[start]

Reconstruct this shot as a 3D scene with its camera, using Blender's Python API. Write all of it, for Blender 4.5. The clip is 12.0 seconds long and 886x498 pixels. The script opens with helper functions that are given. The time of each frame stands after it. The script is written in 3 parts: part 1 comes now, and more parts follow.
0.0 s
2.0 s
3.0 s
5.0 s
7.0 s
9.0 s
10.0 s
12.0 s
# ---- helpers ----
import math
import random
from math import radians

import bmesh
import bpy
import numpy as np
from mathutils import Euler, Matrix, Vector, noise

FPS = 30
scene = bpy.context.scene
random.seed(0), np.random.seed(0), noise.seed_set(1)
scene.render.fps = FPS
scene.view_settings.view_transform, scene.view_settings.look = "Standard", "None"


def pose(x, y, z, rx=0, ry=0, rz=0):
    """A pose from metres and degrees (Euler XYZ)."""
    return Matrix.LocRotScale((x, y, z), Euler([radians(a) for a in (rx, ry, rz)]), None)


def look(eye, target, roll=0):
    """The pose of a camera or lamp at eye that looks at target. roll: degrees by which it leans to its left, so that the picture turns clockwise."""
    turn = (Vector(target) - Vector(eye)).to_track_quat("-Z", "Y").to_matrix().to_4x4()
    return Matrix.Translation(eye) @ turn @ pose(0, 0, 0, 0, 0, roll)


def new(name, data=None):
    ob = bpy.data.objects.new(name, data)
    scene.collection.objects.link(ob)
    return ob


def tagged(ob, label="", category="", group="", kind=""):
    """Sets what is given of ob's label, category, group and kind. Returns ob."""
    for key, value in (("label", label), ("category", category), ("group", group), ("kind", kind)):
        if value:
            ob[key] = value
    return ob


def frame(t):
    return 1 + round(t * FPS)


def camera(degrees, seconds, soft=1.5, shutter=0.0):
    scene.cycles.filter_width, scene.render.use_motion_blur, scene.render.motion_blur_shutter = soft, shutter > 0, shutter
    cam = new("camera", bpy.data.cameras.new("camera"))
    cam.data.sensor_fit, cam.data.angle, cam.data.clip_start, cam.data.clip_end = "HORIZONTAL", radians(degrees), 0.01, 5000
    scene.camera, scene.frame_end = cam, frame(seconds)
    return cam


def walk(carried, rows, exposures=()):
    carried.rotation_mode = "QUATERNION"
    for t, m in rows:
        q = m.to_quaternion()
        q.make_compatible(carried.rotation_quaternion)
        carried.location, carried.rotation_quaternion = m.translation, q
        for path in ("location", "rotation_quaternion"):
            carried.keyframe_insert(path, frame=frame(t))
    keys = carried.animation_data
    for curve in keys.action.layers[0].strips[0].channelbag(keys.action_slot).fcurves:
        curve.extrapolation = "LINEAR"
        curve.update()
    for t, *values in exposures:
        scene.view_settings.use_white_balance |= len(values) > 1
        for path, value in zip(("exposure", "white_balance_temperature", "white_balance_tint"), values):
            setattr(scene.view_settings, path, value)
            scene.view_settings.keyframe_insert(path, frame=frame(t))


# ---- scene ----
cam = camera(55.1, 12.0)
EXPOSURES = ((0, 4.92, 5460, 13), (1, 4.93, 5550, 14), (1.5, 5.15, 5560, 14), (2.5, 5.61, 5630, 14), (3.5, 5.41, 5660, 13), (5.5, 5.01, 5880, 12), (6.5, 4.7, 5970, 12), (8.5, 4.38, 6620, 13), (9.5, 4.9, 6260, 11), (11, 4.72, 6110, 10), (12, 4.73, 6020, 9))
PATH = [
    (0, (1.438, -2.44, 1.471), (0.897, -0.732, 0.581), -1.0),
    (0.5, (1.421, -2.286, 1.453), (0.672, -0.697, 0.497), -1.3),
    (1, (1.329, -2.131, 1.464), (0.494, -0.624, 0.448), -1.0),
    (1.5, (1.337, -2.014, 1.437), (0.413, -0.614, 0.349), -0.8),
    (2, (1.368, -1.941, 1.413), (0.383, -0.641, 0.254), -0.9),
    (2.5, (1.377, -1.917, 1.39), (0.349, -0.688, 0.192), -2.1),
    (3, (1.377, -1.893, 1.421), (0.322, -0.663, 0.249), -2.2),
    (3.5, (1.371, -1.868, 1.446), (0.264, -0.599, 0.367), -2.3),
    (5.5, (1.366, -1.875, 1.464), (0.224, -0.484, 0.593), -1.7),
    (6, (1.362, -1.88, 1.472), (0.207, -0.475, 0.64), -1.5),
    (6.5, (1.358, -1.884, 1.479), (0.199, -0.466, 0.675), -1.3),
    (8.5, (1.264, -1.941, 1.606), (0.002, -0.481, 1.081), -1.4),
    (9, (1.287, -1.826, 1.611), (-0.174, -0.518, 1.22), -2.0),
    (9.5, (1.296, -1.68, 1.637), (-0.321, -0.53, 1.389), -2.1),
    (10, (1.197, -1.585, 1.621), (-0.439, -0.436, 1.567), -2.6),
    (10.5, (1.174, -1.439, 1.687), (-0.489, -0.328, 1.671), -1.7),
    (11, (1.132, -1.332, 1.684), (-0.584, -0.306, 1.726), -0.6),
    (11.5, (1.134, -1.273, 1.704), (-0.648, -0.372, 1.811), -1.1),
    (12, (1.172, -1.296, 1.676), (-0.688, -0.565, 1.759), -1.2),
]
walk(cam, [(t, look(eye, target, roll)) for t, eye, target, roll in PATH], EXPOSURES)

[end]

Give back, word for word, only the lines above from the line holding "what is given" to the line holding "return 1 + round(t * FPS)", both included.

• Output for this task:
    """Sets what is given of ob's label, category, group and kind. Returns ob."""
    for key, value in (("label", label), ("category", category), ("group", group), ("kind", kind)):
        if value:
            ob[key] = value
    return ob


def frame(t):
    return 1 + round(t * FPS)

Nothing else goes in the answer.